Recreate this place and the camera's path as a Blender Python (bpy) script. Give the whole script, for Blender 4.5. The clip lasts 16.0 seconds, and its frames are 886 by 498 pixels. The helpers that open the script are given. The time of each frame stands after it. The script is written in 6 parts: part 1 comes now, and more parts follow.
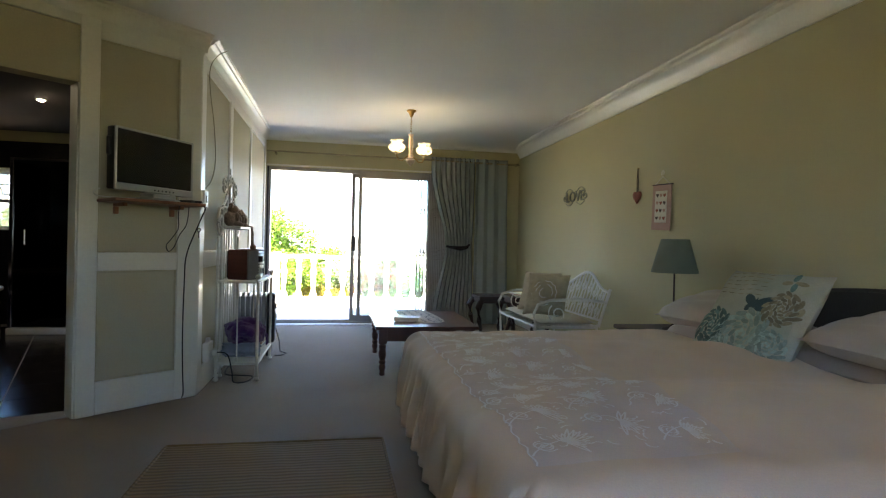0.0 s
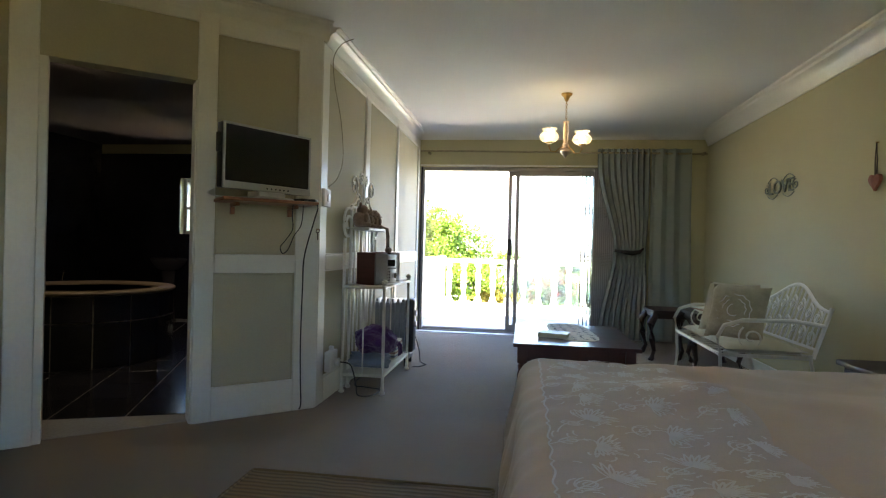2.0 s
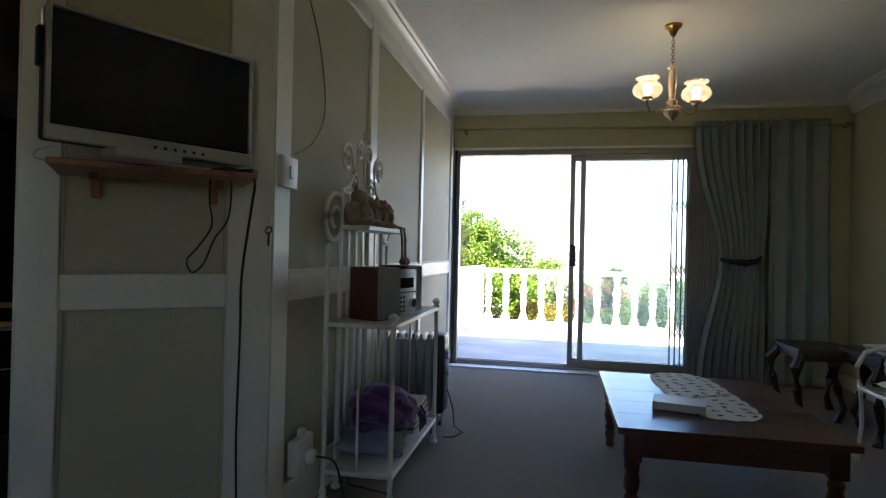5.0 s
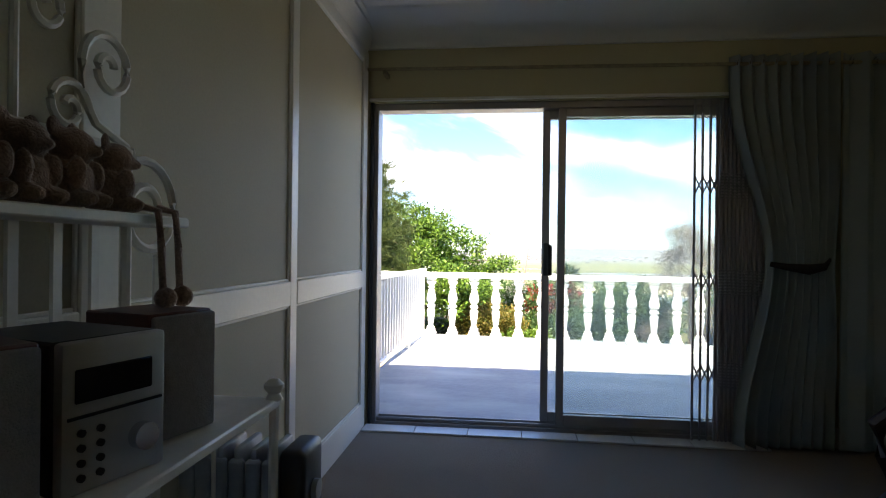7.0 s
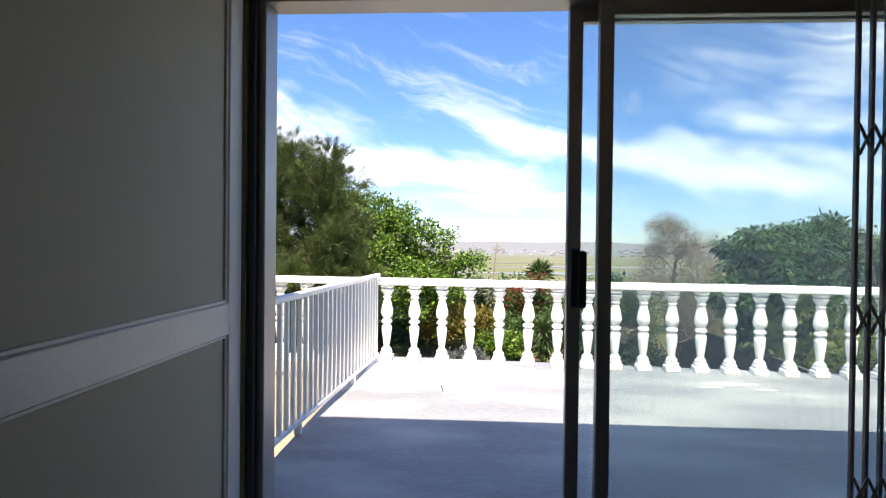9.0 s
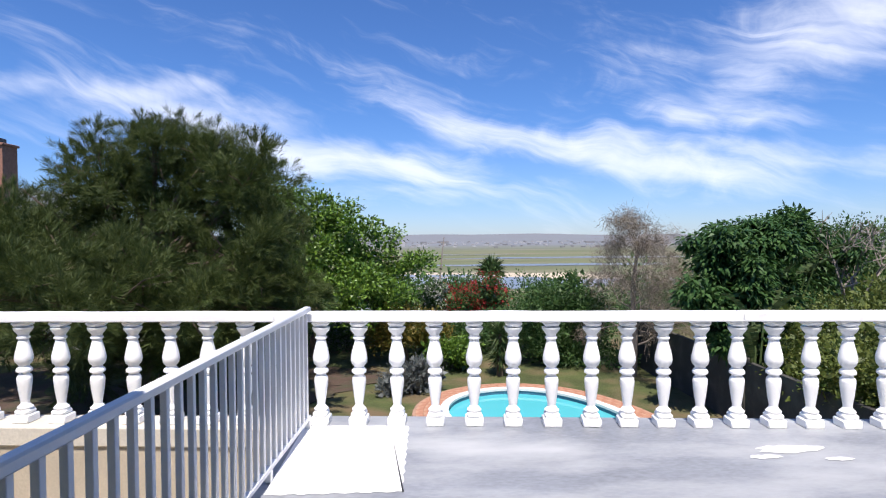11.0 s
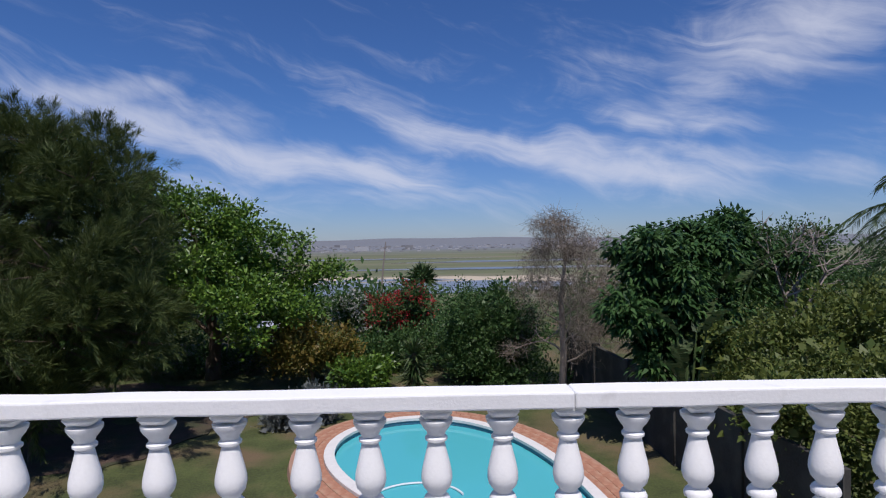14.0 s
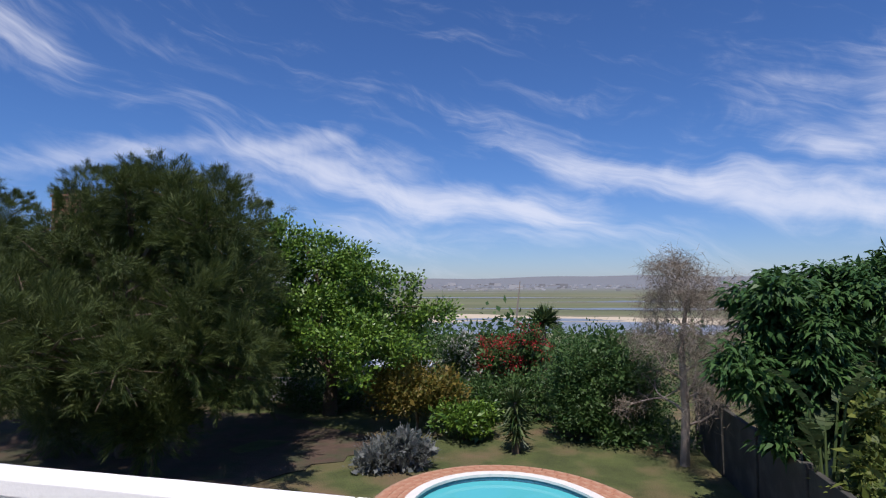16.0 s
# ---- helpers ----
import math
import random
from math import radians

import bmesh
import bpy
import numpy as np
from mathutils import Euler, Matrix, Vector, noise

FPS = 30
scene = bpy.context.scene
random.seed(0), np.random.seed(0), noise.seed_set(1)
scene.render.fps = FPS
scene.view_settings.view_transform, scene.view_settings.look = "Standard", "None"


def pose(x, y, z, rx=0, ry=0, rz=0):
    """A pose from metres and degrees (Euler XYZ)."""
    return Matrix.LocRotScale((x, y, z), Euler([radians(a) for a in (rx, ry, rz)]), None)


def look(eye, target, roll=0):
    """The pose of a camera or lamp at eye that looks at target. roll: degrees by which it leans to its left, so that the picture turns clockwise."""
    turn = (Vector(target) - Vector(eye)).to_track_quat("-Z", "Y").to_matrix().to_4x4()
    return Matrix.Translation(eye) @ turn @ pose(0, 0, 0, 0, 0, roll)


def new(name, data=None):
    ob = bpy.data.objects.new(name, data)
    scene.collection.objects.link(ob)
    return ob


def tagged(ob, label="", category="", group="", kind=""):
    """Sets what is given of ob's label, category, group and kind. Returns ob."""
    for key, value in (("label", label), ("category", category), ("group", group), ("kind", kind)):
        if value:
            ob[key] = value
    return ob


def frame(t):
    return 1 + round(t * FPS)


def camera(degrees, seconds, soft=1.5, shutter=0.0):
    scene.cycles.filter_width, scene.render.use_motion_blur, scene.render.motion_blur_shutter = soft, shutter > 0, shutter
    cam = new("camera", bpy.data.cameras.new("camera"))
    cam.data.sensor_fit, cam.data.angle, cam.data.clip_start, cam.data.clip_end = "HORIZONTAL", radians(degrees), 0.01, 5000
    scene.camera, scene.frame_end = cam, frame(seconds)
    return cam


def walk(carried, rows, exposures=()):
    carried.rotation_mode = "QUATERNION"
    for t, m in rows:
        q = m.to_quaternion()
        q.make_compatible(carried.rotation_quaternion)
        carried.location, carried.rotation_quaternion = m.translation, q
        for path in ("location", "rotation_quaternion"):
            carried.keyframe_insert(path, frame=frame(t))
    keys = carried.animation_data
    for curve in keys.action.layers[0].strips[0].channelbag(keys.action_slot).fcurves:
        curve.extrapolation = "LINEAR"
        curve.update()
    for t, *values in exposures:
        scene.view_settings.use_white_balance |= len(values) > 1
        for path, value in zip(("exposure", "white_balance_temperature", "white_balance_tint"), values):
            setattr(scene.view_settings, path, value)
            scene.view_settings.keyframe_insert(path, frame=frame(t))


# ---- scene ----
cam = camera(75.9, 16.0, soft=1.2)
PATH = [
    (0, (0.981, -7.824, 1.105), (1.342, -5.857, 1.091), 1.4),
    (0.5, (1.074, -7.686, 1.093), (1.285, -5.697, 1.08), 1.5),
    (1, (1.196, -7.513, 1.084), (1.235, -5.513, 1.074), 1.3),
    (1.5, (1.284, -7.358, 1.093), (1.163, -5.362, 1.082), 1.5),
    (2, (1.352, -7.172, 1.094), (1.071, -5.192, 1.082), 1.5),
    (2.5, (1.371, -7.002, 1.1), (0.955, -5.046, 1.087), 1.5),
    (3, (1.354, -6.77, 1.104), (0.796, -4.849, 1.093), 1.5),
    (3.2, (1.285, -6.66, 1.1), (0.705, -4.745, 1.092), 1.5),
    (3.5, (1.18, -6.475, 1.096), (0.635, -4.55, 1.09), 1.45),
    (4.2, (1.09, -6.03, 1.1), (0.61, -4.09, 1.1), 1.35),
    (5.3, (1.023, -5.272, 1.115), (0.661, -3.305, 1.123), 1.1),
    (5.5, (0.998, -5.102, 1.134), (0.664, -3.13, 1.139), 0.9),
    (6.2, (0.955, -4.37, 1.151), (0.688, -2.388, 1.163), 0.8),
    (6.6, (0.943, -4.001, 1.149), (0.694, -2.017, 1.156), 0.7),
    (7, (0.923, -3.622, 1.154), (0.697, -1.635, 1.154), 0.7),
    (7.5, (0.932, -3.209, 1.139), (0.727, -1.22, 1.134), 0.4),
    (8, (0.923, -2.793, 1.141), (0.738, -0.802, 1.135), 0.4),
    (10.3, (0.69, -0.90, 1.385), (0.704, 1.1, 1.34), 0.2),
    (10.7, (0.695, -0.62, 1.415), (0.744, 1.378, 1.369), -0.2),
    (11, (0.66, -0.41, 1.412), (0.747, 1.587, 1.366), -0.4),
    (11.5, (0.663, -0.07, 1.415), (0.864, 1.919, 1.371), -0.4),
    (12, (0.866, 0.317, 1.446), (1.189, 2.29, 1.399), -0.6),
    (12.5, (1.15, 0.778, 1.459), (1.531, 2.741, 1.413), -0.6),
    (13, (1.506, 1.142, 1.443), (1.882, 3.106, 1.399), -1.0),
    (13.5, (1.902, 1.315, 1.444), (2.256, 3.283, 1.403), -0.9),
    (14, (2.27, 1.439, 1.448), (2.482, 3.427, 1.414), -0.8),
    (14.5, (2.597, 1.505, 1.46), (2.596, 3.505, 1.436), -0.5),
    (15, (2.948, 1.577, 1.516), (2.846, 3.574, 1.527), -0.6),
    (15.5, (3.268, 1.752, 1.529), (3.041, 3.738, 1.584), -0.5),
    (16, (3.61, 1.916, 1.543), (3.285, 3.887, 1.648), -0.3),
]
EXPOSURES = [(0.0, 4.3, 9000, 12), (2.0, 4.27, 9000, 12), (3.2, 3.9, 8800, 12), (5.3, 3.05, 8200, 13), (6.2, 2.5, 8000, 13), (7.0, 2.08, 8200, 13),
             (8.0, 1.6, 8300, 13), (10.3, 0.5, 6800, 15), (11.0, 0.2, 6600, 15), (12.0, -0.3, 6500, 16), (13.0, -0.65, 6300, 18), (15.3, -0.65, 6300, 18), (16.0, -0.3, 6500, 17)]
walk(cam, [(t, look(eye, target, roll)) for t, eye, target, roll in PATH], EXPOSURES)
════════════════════
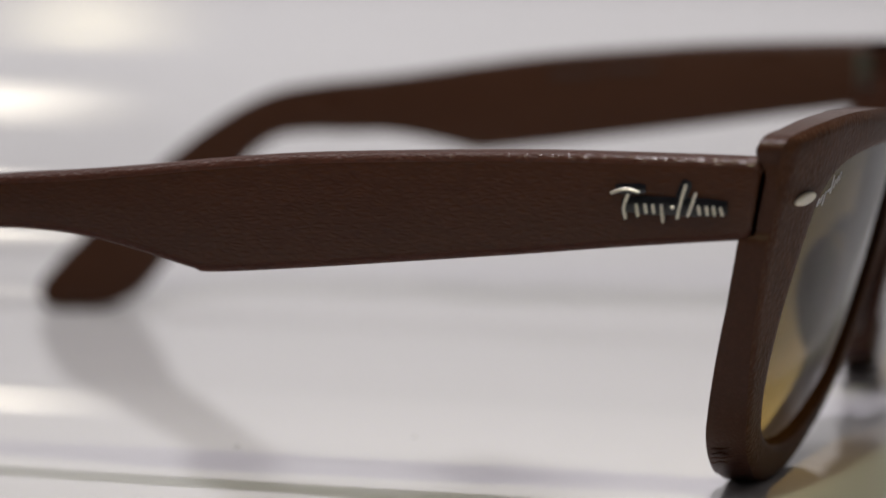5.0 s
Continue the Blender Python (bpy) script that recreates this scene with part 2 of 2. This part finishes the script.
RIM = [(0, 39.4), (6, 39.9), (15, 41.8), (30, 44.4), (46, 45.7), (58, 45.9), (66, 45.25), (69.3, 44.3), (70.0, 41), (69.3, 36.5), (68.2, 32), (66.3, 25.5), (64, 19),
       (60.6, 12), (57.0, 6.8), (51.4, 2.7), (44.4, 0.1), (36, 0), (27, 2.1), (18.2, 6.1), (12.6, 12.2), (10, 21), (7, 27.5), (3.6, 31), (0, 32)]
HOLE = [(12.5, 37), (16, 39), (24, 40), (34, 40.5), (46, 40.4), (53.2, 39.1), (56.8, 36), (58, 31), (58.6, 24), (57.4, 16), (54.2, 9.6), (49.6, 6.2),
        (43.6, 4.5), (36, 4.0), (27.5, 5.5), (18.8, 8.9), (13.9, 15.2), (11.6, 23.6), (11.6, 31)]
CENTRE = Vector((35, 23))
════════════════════
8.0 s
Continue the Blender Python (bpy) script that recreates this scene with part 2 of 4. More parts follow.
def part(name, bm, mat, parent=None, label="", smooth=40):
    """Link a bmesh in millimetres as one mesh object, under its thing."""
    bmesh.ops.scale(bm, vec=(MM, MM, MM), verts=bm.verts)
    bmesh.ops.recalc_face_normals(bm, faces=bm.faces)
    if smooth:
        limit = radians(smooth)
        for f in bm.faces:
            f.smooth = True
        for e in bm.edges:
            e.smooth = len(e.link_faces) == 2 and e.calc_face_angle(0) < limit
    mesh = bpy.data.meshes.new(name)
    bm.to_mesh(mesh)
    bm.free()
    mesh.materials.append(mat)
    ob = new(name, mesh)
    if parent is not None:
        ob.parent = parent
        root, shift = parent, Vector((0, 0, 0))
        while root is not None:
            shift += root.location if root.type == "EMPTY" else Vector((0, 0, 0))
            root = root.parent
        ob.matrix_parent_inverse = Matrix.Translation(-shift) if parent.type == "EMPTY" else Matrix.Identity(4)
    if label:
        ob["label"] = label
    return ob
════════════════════
Could you quote, word for word, only the lines from the one containing "Recreate this place" through the one containing "scene = bpy.context.scene", both included, and leave out any pictures?

# Exercise result:
Recreate this place and the camera's path as a Blender Python (bpy) script. Give the whole script, for Blender 4.5. The clip lasts 16.0 seconds, and its frames are 886 by 498 pixels. The helpers that open the script are given. The time of each frame stands after it. The script is written in 6 parts: part 1 comes now, and more parts follow.
0.0 s
2.0 s
5.0 s
7.0 s
9.0 s
11.0 s
14.0 s
16.0 s
# ---- helpers ----
import math
import random
from math import radians

import bmesh
import bpy
import numpy as np
from mathutils import Euler, Matrix, Vector, noise

FPS = 30
scene = bpy.context.scene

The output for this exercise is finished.